It’s going to be impossible to have a rational discussion about federal spending when it’s clear that the American people have no idea what the facts are:
If you think cutting the government’s budget is as easy as taking the ax to some unpopular federal programs, a new national poll suggests that you should think again.
According to a CNN/Opinion Research Corporation survey released Friday, most Americans think that the government spends a lot more money than it actually does on such unpopular programs as foreign aid and public broadcasting.
The poll’s release comes one week before current funding for the government runs out. If there is no budget agreement between congressional lawmakers by next Friday, some government programs and offices may shut down.
“The public has a better idea of how much the government spends on programs like Social Security and Medicare, but there is a related problem – cutting them has little public support,” says CNN Polling Director Keating Holland. “The result: cutting unpopular programs would probably not cut the deficit very much, and cutting the deficit would probably require cuts in programs that Americans like.”
How bad is it? Pretty bad:
- “According to the poll, on average, Americans estimate that foreign aid takes up 10 percent of the federal budget, and one in five think it represents about 30 percent of the money the government spends.
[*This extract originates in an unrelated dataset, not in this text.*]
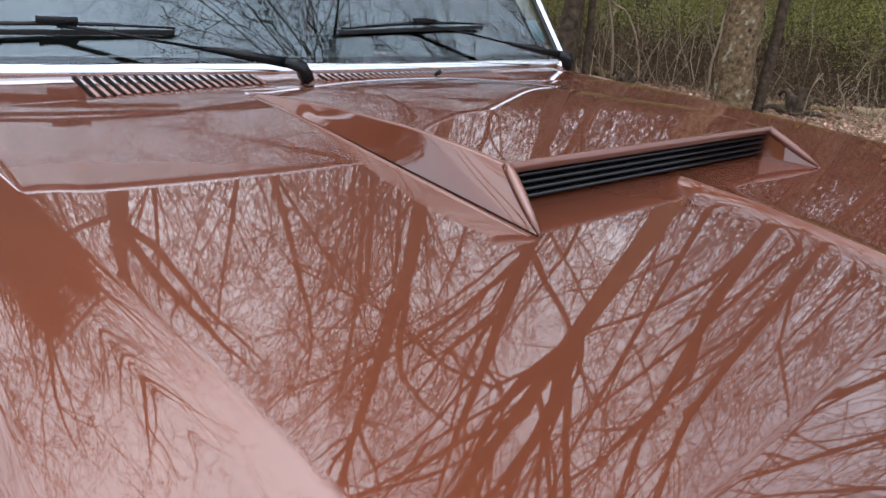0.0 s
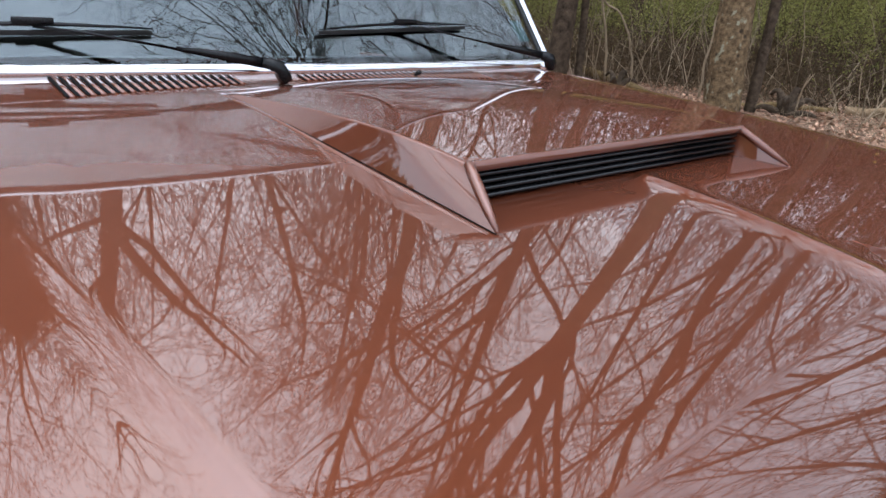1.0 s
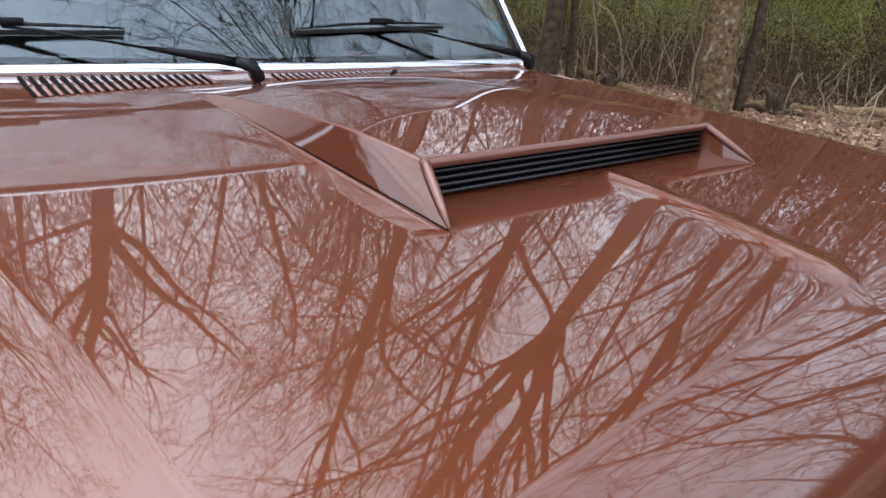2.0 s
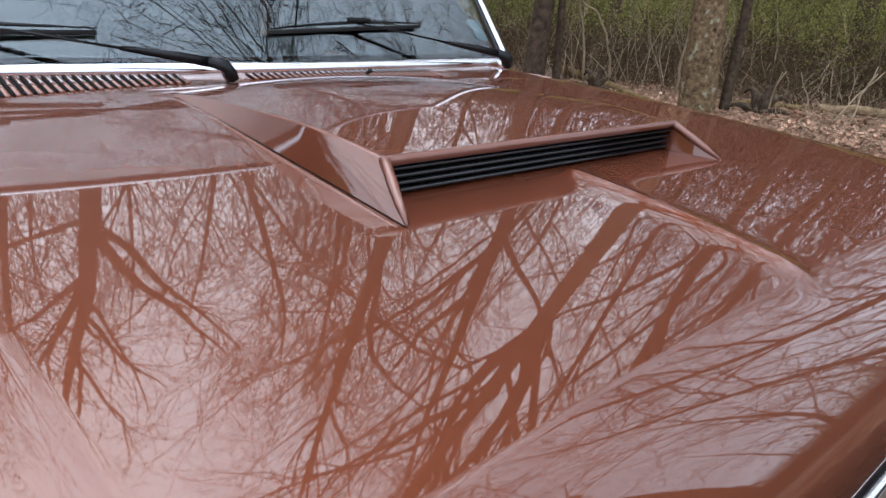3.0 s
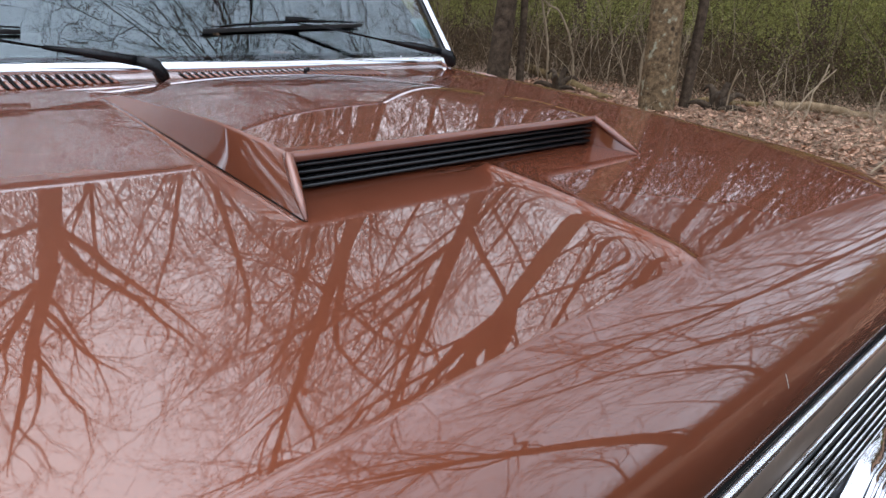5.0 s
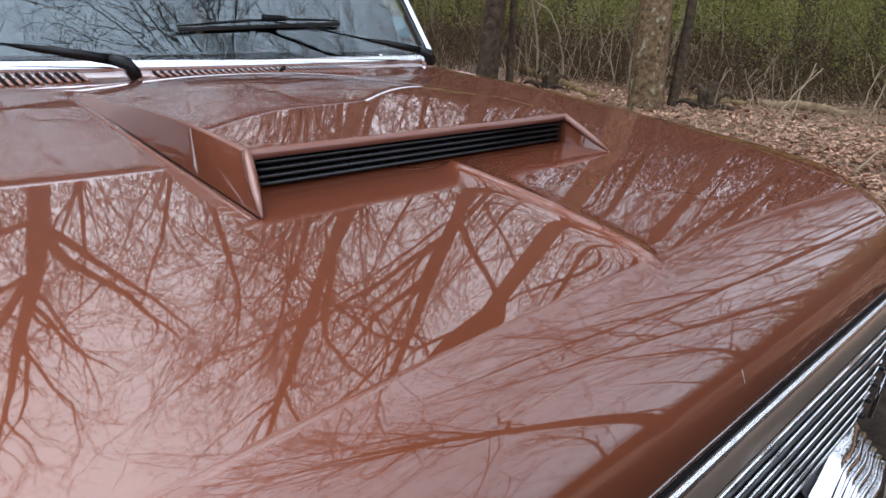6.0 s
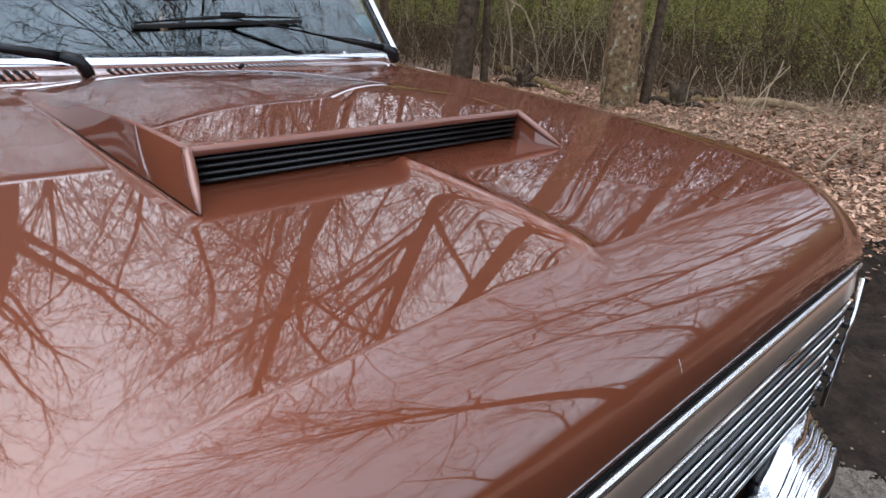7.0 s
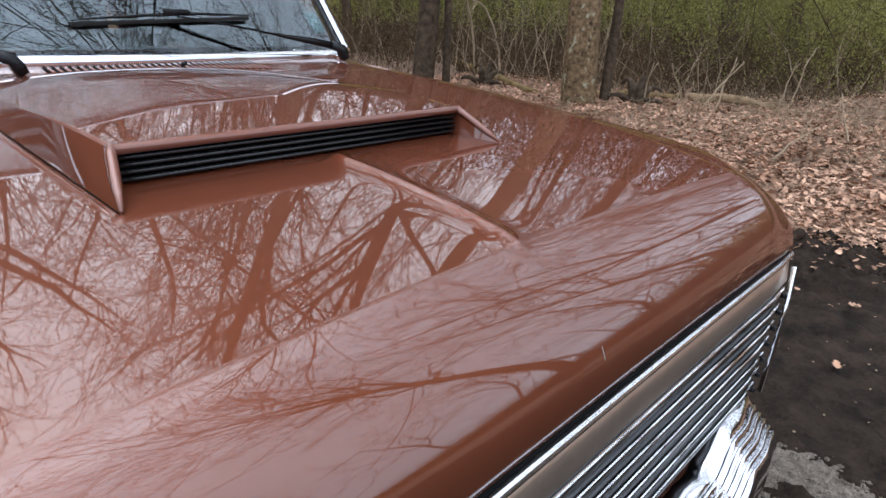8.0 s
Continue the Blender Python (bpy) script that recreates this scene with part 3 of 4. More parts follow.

But the actual figure is closer to one percent, according to data from the Office of Management and Budget from the 2010 fiscal year’s $3.5 trillion budget.”
- The public estimates that the government spent five percent of its budget last year on public television and radio. In reality, it’s about one-tenth of one percent.
- “Americans think the federal government spent 10 percent of its 2010 budget on pensions and retiree benefits; the OMB figures indicate the real number is about 3.5 percent.”
- Americans estimates of how much the Federal Government spends on food and housing assistance are “three to four times higher than the actual price tag.”
- Those polled estimated that defense spending accounted for 30 percent of the budget, in reality it’s 19 percent.
Even where the public gets it right, the news isn’t good:
When we ask Americans to guess how much Social Security cost the government in 2010, the median estimate was 20 percent. Not bad, given that OMB figures indicate that Social Security represented 20.4 percent of the federal budget in 2010.
“Budget experts agree that cutting a target that big would be a good start toward getting the deficit under control. Problem is, 87 percent of people we surveyed don’t want to decrease the amount of money spent on Social Security – and four in ten would like to see that figure grow. The same is generally true for Medicare and Medicaid, which combined made up 19 percent of last year’s budget,” adds Holland.
It’s poll results like this, as well as the fierce resistance we’ve seen to even the modest budget cutting proposed by Governors like Chris Christie and Scott Walker and by the House GOP, that make me pessimistic about the possibility that we’ll be able to reach any kind of consensus about reigning in Federal spending and the size and scope of government until we get to the point where we’ve got no choice. Not only don’t the American people want to cut the things that we actually need to cut, they don’t even know how miniscule the areas they would like to see cut actually are. I’m not sure if this is willful ignorance or that people have just become so deceived by demagogues that they aren’t thinking straight. Whatever the reason is, though, it’s a very dangerous kind of ignorance we’re playing with here.